3D scene code data

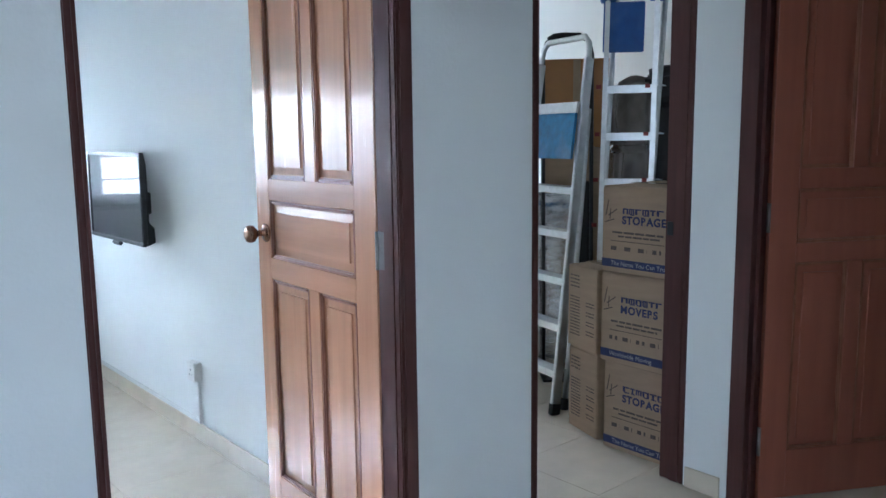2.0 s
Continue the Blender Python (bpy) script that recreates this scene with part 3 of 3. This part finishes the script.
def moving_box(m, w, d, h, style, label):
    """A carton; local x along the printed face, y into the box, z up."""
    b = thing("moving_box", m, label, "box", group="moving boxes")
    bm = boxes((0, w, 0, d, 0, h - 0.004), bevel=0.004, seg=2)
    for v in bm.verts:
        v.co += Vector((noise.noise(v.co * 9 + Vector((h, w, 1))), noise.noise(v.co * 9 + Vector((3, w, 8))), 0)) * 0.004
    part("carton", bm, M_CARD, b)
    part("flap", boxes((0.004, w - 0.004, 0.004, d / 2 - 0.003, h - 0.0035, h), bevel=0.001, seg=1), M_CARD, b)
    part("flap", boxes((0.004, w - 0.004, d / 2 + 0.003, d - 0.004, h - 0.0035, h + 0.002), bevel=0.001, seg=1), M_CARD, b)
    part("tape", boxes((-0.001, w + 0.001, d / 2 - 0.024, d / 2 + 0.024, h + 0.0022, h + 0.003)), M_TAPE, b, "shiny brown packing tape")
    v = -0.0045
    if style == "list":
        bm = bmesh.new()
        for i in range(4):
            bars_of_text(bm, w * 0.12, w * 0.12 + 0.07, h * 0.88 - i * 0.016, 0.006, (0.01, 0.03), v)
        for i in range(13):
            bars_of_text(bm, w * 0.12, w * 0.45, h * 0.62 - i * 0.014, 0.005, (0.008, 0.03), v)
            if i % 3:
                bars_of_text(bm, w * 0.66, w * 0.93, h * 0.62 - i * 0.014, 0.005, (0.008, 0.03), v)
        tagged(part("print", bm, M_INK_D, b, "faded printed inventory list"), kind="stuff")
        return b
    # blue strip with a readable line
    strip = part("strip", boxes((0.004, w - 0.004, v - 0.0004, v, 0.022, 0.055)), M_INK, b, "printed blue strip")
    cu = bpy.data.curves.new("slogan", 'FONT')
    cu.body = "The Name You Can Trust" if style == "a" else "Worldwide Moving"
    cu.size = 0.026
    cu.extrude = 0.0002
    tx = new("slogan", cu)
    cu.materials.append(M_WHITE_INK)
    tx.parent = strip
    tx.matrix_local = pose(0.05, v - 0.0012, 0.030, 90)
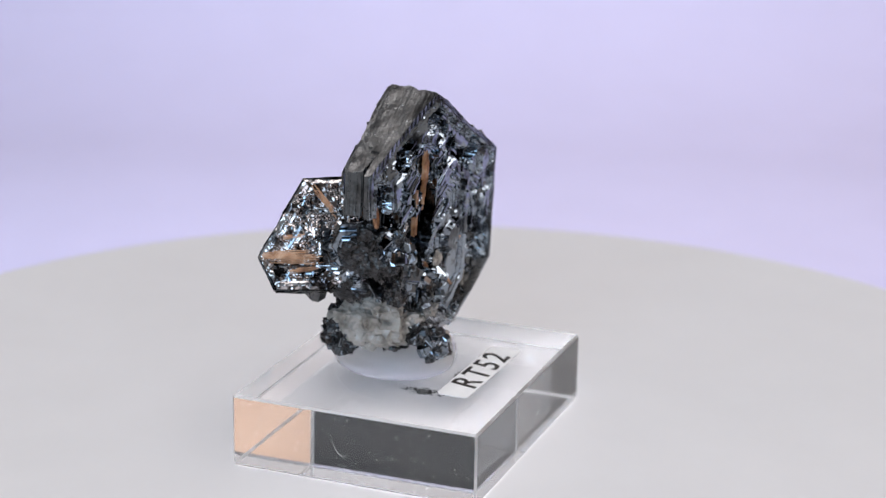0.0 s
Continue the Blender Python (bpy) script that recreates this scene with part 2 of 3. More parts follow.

PROBLEM: Pick out each line above that includes "with" and show it.

RESULT OF THE TASK:
Continue the Blender Python (bpy) script that recreates this scene with part 3 of 3. This part finishes the script.
    # blue strip with a readable line
Continue the Blender Python (bpy) script that recreates this scene with part 2 of 3. More parts follow.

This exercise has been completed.